When developers work on these systems, they rarely approach them as if they were reading a single document from beginning to end. Instead they rely on structural understanding.

They know which services interact with each other. They know which libraries are shared across teams. They know which parts of the system are fragile or tightly coupled. They understand how a change in one place might affect behavior somewhere else.

This knowledge allows engineers to reason about a system without constantly re reading the entire codebase.

AI systems need a similar form of understanding.

Why Bigger Prompts Do Not Solve the Problem

Consider a simple development task such as reviewing a pull request.

A code review requires more than reading the lines of code that have changed. A reviewer typically asks several questions.

Does this change break an API contract?

Does it introduce a dependency that conflicts with other services?

Does it violate architectural guidelines?

Does it affect performance characteristics in another part of the system?

To answer these questions, a reviewer may need to understand several pieces of context. These could include the surrounding code, the service architecture, dependency relationships, and historical design decisions.

Simply providing a model with a larger context window does not automatically surface this information. The model still needs to know where to look and how the pieces of information relate to each other.

This is why many organizations experimenting with AI coding tools report similar patterns. AI systems can produce impressive code snippets, but the output often requires significant human review before it can be merged safely into production systems.

The issue is rarely the syntax of the generated code. The issue is whether the code fits correctly within the broader system.

How Senior Engineers Actually Work

One useful analogy is the role of senior engineers within a development organization.

Senior engineers are not valuable simply because they can write code quickly. Their value comes from the knowledge they have accumulated about the systems they work on.

They understand how different services interact.

They recognize patterns that have caused problems in the past.

They know which dependencies are critical to stability.

They can anticipate how a small change might create unexpected consequences elsewhere in the system.

This institutional knowledge allows them to make better decisions with less information.

When a senior engineer reviews a change, they do not need to reread every line of code in the repository. They rely on mental models of how the system is structured.

The goal of enterprise AI systems should be to approximate this type of understanding.

Instead of treating a codebase as a static document, AI needs structured access to the relationships between repositories, services, dependencies, and operational constraints.

Context as Structured System Knowledge

When engineers talk about context in AI development, they are not simply referring to longer prompts.

Context refers to structured knowledge about how a system is built and how its components interact.

This knowledge may include information such as repository relationships, service boundaries, dependency graphs, API contracts, configuration policies, and infrastructure definitions.

When AI systems have access to this information, they can begin to reason about code in a way that reflects how software actually operates.

For example, if an AI agent is asked to modify a service endpoint, relevant context might include the API specification, the services that consume that endpoint, and the policies that govern how the endpoint should behave.

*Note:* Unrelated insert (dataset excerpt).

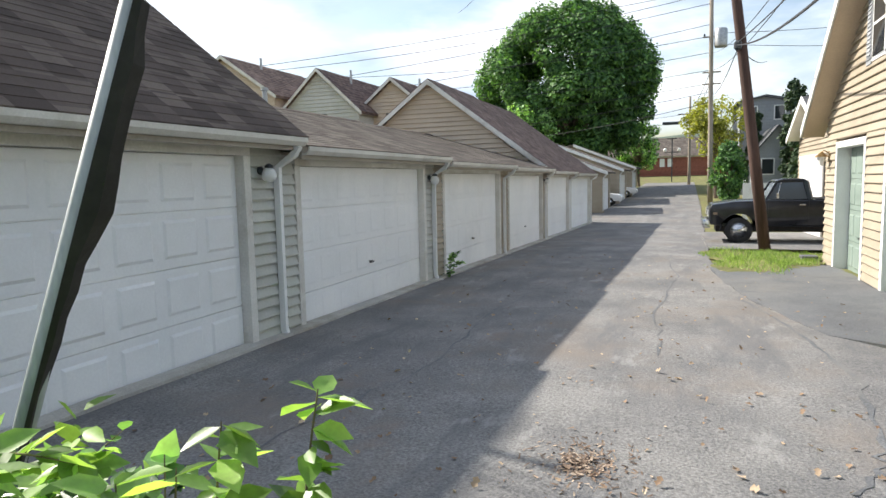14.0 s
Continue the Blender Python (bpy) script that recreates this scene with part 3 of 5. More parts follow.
# ---- the house behind the camera: doorway, jambs, room ----
FL = 0.52
DT, DL, DR = FL + 2.08, -0.490, 0.445
wall = thing("wall_house", "rear house wall with a narrow doorway", "wall", kind="structure")
part("panel", Shape().box((-4.0, 0.58, -0.1), (DL - 0.03, 0.86, 6.0)), MAT["plaster"], wall)
part("panel", Shape().box((DR + 0.03, 0.58, -0.1), (3.2, 0.86, 6.0)), MAT["plaster"], wall)
part("panel", Shape().box((DL - 0.03, 0.58, DT + 0.03), (DR + 0.03, 0.86, 6.0)), MAT["plaster"], wall)
part("panel", Shape().box((DL - 0.03, 0.58, -0.1), (DR + 0.03, 0.86, FL - 0.045)), MAT["cement"], wall)
doorframe = thing("door_1", "worn white door frame with flaking paint", "door frame", kind="structure")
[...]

If an agent is reviewing a pull request, relevant context might include dependency relationships, architectural guidelines, and historical patterns that have previously caused defects.

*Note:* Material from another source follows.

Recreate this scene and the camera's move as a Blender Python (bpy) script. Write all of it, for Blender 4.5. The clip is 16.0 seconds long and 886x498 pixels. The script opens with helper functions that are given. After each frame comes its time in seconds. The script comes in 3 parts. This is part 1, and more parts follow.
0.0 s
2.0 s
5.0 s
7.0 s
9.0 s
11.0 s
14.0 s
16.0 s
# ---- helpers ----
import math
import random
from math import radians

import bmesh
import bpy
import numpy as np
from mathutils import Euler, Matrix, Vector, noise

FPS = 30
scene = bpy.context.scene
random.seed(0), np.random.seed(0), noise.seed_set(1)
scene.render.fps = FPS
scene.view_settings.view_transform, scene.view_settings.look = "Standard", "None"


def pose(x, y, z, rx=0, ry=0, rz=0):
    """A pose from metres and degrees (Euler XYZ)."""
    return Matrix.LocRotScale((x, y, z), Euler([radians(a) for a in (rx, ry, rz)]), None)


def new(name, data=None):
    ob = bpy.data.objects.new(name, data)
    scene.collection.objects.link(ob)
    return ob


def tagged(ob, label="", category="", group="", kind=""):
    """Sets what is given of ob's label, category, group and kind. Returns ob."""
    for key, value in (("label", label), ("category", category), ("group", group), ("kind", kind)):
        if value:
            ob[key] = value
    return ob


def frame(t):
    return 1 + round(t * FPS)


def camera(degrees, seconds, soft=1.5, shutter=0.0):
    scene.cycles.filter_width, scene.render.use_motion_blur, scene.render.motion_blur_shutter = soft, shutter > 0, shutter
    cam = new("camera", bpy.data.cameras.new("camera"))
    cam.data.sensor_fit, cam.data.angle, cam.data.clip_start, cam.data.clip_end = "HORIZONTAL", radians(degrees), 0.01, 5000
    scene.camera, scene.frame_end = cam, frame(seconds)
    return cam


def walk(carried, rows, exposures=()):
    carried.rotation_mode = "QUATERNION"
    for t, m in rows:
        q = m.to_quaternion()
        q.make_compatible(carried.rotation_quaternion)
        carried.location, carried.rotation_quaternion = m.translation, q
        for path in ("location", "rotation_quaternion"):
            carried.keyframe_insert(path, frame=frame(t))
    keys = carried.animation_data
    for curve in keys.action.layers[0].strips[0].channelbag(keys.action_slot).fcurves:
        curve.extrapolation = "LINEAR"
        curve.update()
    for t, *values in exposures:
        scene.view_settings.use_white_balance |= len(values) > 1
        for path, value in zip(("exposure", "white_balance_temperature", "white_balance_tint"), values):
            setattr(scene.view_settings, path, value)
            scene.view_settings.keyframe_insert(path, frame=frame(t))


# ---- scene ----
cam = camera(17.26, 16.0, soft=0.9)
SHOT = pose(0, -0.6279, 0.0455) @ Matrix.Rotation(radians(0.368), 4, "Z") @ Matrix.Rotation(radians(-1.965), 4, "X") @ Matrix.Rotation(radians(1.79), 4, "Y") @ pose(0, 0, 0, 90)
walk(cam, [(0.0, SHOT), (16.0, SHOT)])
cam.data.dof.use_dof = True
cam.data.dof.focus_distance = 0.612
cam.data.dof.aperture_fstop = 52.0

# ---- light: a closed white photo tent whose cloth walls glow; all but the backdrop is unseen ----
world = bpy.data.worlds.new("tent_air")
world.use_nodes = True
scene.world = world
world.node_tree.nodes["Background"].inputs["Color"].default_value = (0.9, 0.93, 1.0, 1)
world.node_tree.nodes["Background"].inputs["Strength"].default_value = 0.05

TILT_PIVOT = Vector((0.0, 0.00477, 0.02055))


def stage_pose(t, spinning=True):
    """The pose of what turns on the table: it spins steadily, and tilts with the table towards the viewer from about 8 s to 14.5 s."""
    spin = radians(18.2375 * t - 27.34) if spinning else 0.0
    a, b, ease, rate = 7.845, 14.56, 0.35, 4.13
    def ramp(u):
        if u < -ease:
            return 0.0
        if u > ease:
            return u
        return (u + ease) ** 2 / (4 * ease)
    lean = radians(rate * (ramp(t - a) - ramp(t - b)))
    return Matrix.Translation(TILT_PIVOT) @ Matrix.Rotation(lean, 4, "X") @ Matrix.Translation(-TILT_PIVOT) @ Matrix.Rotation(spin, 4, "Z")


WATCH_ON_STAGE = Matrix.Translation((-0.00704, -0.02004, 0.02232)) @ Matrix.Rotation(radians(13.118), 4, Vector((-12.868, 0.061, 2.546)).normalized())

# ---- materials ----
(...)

In both cases, the key challenge is not increasing the amount of text the model can process. The challenge is selecting and organizing the information that matters for the task at hand.

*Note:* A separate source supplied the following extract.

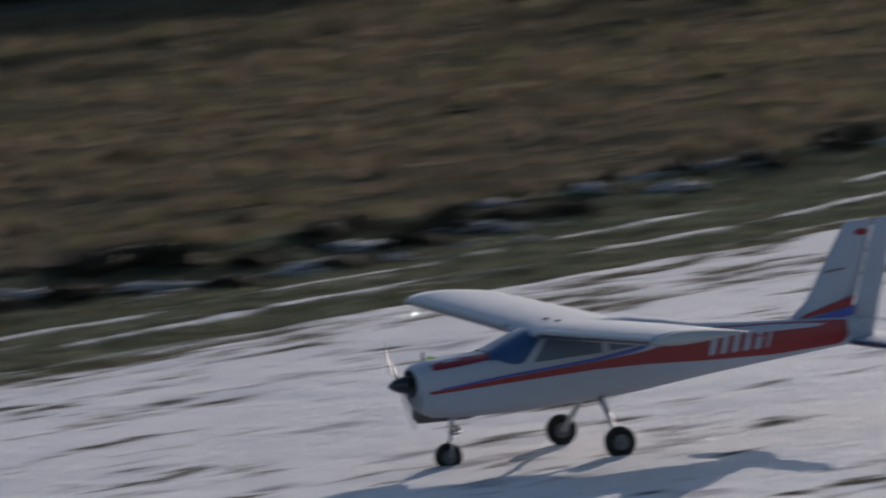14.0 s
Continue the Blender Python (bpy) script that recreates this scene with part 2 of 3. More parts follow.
def soft_noise(x, y, seed):
    i, j = np.floor(x), np.floor(y)
    u, v = x - i, y - j
    u, v = u * u * (3 - 2 * u), v * v * (3 - 2 * v)
    a, b = hash01(i, j, seed), hash01(i + 1, j, seed)
    c, d = hash01(i, j + 1, seed), hash01(i + 1, j + 1, seed)
    return a + (b - a) * u + (c - a) * v + (a - b - c + d) * u * v


def layered(x, y, seed):
    return (soft_noise(x, y, seed) + 0.5 * soft_noise(x * 2.1, y * 2.1, seed + 1) + 0.25 * soft_noise(x * 4.3, y * 4.3, seed + 2)) / 1.75


def step01(v, low, high):
    t = np.clip((v - low) / (high - low), 0, 1)
    return t * t * (3 - 2 * t)


# ---- ground: a snowy strip along +y, meadow on its far side ----
EDGE_Y = (-20, 4, 8, 14, 17, 20, 28, 31, 35, 39, 46, 50, 54)
EDGE_X = (-11.0, -10.9, -11.2, -11.2, -11.25, -11.5, -11.25, -10.85, -10.5, -9.1, -8.5, -7.3, -6.6)
# front of the wood
WOOD_X = (-60, -40, -27.5, -23.0, -20.0, -16.0, -10.0, -7.5, -2.0, 10, 40)
WOOD_Y = (20, 38, 54.5, 64.0, 67.5, 70.5, 74.5, 80.5, 84.0, 86, 90)
# bare patches: x, y, half width, half length
BARE = ((-7.0, 15.4, 0.11, 1.0), (-6.72, 17.3, 0.10, 1.4), (-6.18, 13.4, 0.08, 0.8), (-6.35, 23.0, 0.16, 1.2), (-5.55, 21.4, 0.09, 0.5),
        (-5.05, 17.6, 0.05, 0.8), (-3.5, 21.5, 0.07, 1.7), (-4.6, 32.3, 0.14, 1.5), (-4.3, 34.7, 0.17, 2.0), (-2.5, 33.9, 0.10, 0.6),
        (-3.6, 27.2, 0.05, 2.2), (-3.4, 23.4, 0.05, 0.9), (-7.66, 9.1, 0.11, 0.6), (-10.6, 10.7, 0.08, 0.8), (-9.8, 10.2, 0.06, 0.4),
        (-7.66, 5.9, 0.04, 0.50), (-6.0, 41.5, 0.50, 0.5), (-4.95, 33.0, 0.09, 0.7))
# narrow thawed lines from one end to the other: x, y, x, y, half width
NEAR_LINES = ((-12.3, 7.6, -12.0, 9.9, 0.14), (-11.6, 7.2, -11.46, 8.2, 0.09), (-11.05, 6.8, -10.64, 8.6, 0.08), (-7.68, 5.3, -7.5, 6.3, 0.045),
              (-7.83, 5.7, -7.92, 6.5, 0.04), (-8.9, 5.5, -9.05, 6.05, 0.025), (-10.48, 8.0, -10.48, 9.2, 0.05), (-9.7, 9.2, -9.5, 9.75, 0.04),
              (-9.98, 14.6, -10.05, 15.7, 0.06), (-10.5, 16.6, -10.35, 18.1, 0.10), (-10.16, 18.1, -10.08, 19.3, 0.07), (-7.55, 12.4, -7.15, 13.9, 0.05),
              (-5.8, 10.8, -5.79, 11.5, 0.06))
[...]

The Role of Context Engineering

This shift in thinking has led to the emergence of a discipline often referred to as context engineering.

Context engineering focuses on how relevant system knowledge is retrieved, structured, and delivered to AI systems. It involves building mechanisms that allow AI agents to access the information they need without overwhelming them with irrelevant data.

Several techniques are often involved.

Systems may build representations of repository structures and dependency graphs. They may track relationships between services and APIs. They may capture architectural rules that define how systems should evolve.

When a task is performed, the AI system receives a targeted set of contextual information derived from these structures.

This approach mirrors how human engineers work. Developers do not absorb all available information before solving a problem. They retrieve the specific knowledge that is relevant to the task they are performing.

Context Enables Better Reasoning

Providing structured context allows AI systems to reason about software development tasks more effectively.

Instead of generating code based only on patterns in the training data, the model can evaluate how a change interacts with the real system in which it will run.

This improves several aspects of the development process.

AI systems can perform more meaningful code reviews because they understand how changes relate to other services. They can identify dependency conflicts that would otherwise appear only during integration testing. They can detect architectural violations earlier in the development lifecycle.

These capabilities move AI beyond simple code generation toward system level reasoning.

Context and Trust

Trust remains one of the largest barriers to broader adoption of AI in software development.

Many engineering teams experiment with AI tools but hesitate to rely on them for critical workflows. Developers often feel confident using AI for small tasks but remain cautious when applying AI generated changes to production systems.

This hesitation is understandable.

Without system level context, AI outputs may be syntactically correct but semantically incorrect within the broader architecture. A piece of generated code might compile successfully while still violating design constraints or introducing subtle operational risks.

As a result, developers often treat AI generated code as a draft that requires careful human validation.

Providing AI systems with deeper context can reduce this gap.

When AI agents understand the architecture of the system they are operating in, they are better able to produce changes that align with existing patterns and constraints. They can anticipate the impact of modifications across services and dependencies.

Over time, this system awareness can increase developer confidence in AI assisted workflows.

Trust is not built by making models larger. It is built by enabling AI to reason about the real environments in which software runs.

The Next Phase of AI Development

The rapid improvement of language models has created the foundation for a new generation of development tools. However, model capability alone is not sufficient to transform software engineering workflows.

The next phase of AI development will focus on integrating models with the systems they are meant to assist.

This requires mechanisms that connect AI to the knowledge embedded across an organization. Code repositories, service architectures, dependency graphs, infrastructure definitions, and operational data all contribute to a complete picture of how software systems behave.

AI that can access and reason over this structured knowledge will be far more useful than AI that simply processes larger prompts.

The distinction between context window size and contextual understanding will become increasingly clear as organizations attempt to scale AI usage across complex environments.

Larger context windows increase the amount of information a model can process. Context engineering ensures that the right information is delivered to the model at the right time.

For enterprise software development, that difference matters.

Bigger context windows may expand the capacity of AI systems. But real progress in AI coding will come from giving those systems a deeper understanding of the environments in which they operate.